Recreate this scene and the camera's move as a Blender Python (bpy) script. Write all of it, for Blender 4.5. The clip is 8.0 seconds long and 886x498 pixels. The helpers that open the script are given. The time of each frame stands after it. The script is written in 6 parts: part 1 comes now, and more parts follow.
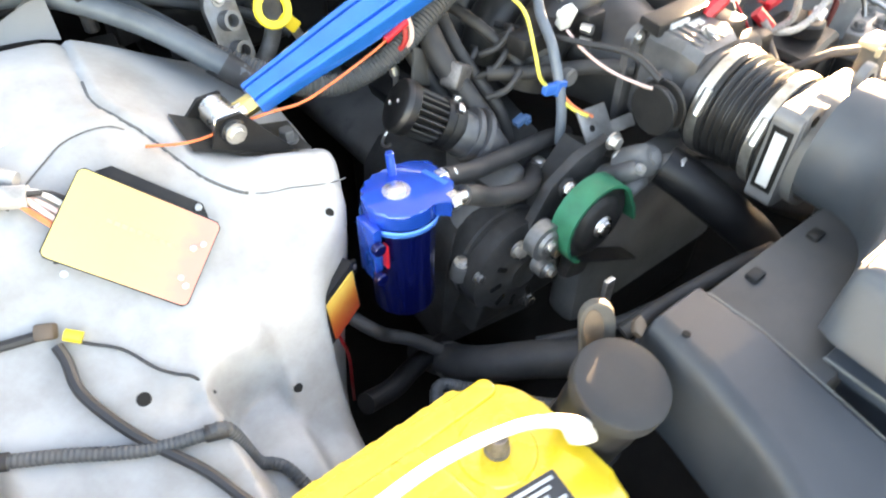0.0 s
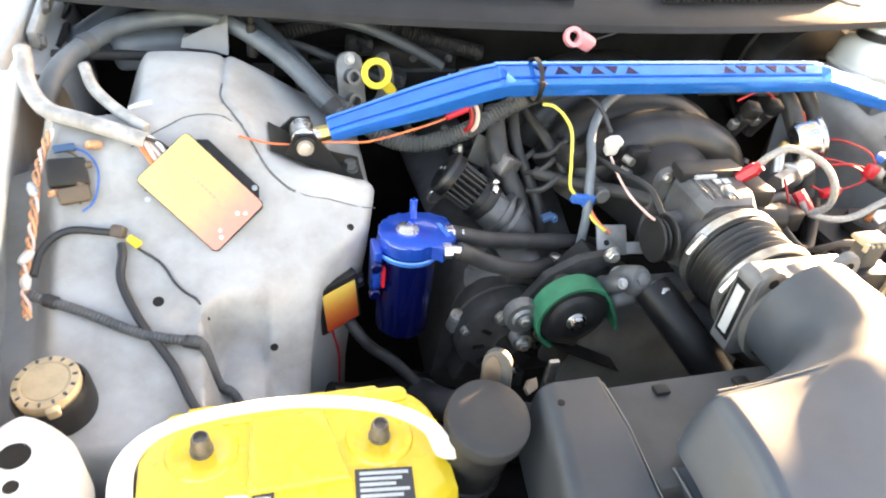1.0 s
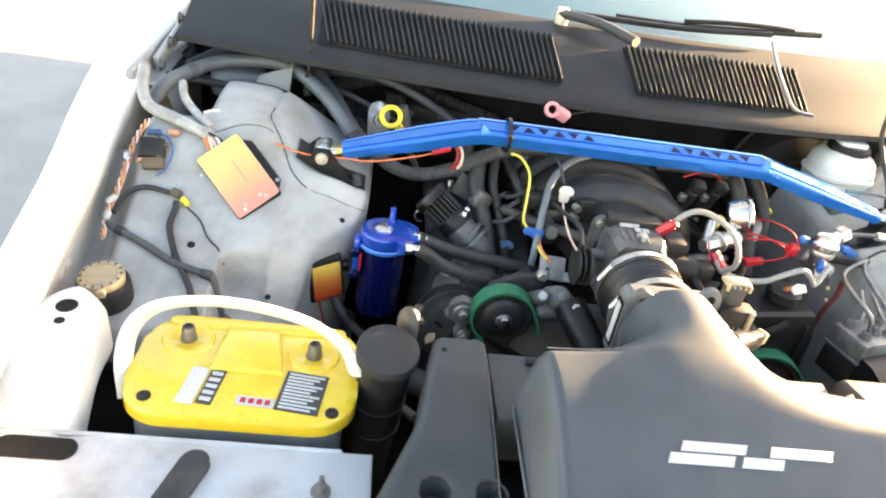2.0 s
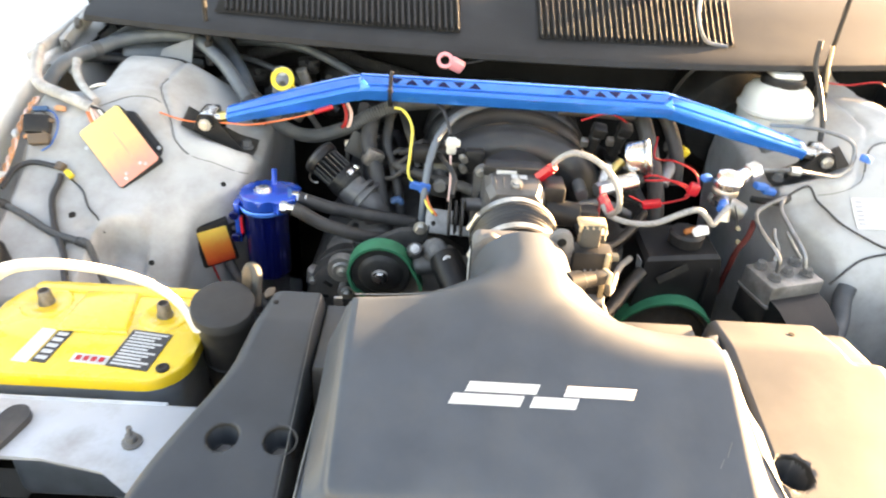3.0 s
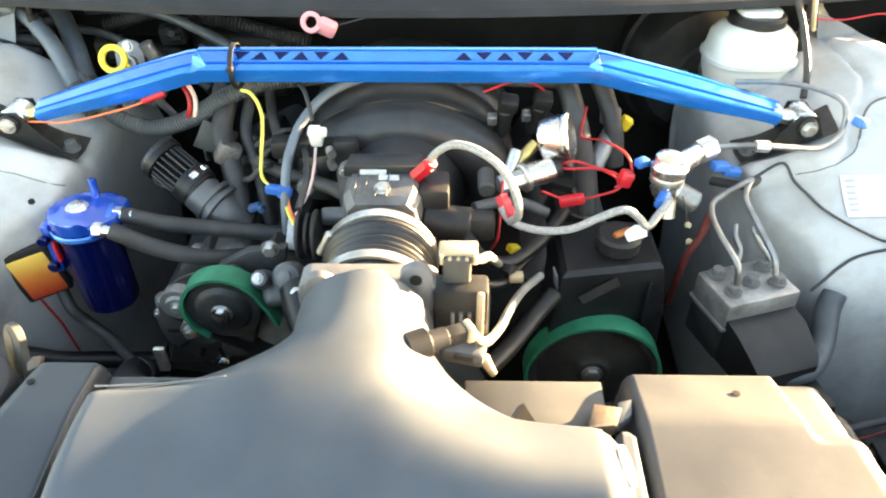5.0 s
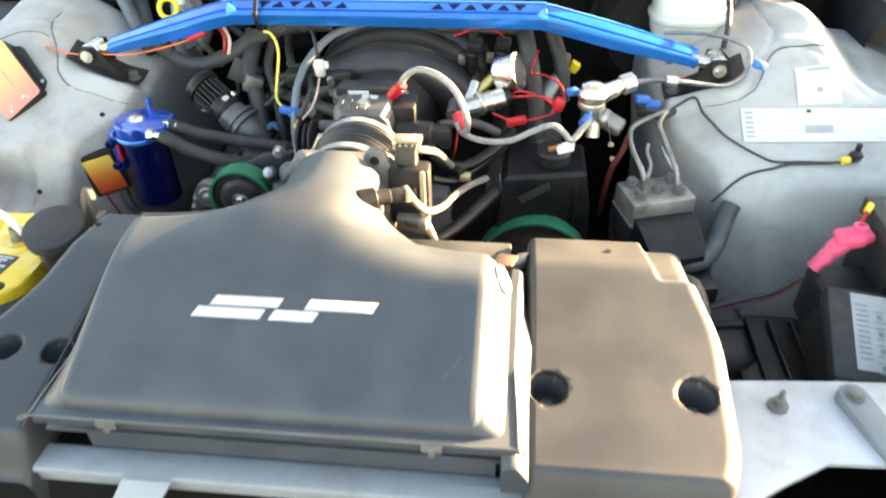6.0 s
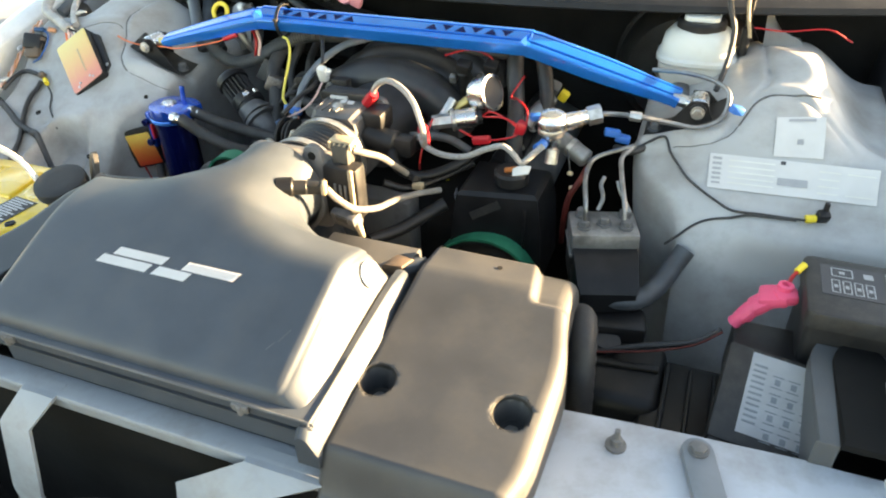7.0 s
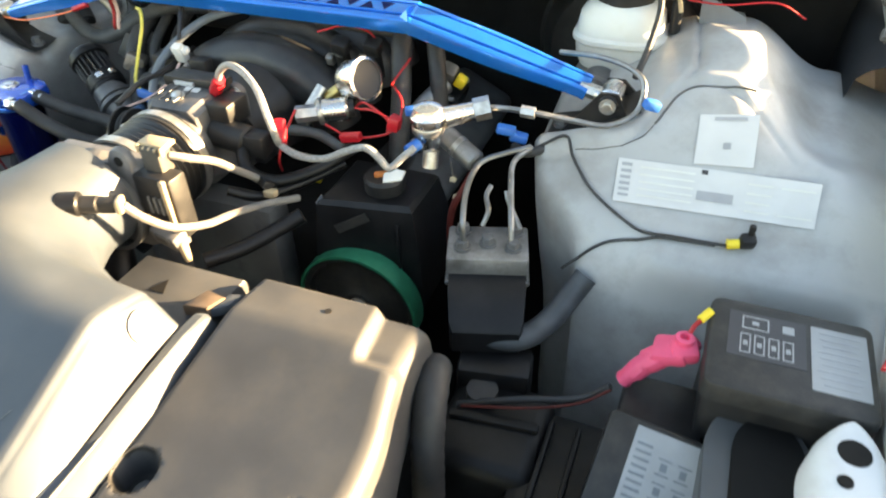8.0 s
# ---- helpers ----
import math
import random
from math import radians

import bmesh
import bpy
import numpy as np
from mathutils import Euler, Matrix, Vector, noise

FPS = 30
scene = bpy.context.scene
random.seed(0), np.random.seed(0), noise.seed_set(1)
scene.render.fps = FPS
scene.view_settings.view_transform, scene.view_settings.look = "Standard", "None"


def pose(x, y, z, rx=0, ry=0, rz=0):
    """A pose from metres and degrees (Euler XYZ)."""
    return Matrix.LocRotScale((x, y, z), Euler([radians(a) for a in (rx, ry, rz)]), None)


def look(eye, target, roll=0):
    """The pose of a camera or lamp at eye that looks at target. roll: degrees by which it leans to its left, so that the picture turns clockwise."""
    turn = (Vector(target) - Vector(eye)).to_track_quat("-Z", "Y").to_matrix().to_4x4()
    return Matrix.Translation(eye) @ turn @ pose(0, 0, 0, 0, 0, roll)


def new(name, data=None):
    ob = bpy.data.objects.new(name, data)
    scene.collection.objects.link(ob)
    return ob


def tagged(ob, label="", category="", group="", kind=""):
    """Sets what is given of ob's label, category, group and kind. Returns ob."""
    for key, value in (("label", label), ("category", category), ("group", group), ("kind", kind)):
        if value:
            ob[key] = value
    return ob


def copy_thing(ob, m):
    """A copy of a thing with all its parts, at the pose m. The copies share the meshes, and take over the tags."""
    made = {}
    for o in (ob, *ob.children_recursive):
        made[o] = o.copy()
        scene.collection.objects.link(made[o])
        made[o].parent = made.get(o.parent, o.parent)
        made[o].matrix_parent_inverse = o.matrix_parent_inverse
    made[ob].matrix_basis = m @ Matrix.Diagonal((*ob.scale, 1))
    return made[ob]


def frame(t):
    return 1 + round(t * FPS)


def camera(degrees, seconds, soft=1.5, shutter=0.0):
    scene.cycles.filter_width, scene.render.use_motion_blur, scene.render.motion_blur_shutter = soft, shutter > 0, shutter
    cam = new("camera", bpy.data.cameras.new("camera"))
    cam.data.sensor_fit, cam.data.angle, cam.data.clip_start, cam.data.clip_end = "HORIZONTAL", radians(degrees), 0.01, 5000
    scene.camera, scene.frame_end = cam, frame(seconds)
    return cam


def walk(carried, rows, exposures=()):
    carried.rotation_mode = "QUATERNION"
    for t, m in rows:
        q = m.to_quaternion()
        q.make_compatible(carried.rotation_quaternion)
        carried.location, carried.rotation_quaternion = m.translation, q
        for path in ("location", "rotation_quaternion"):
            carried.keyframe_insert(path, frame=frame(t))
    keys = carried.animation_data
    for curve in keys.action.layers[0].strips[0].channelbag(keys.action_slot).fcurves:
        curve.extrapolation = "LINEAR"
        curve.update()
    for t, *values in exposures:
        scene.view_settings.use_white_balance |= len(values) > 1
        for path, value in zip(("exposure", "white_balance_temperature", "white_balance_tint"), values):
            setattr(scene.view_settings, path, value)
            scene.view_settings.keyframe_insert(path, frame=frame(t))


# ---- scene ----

* * * *

WHAT IS BEING ASKED: Using the listing above, pull out all lines that hold the word "keys".

SOLVED PROBLEM:
    keys = carried.animation_data
    for curve in keys.action.layers[0].strips[0].channelbag(keys.action_slot).fcurves:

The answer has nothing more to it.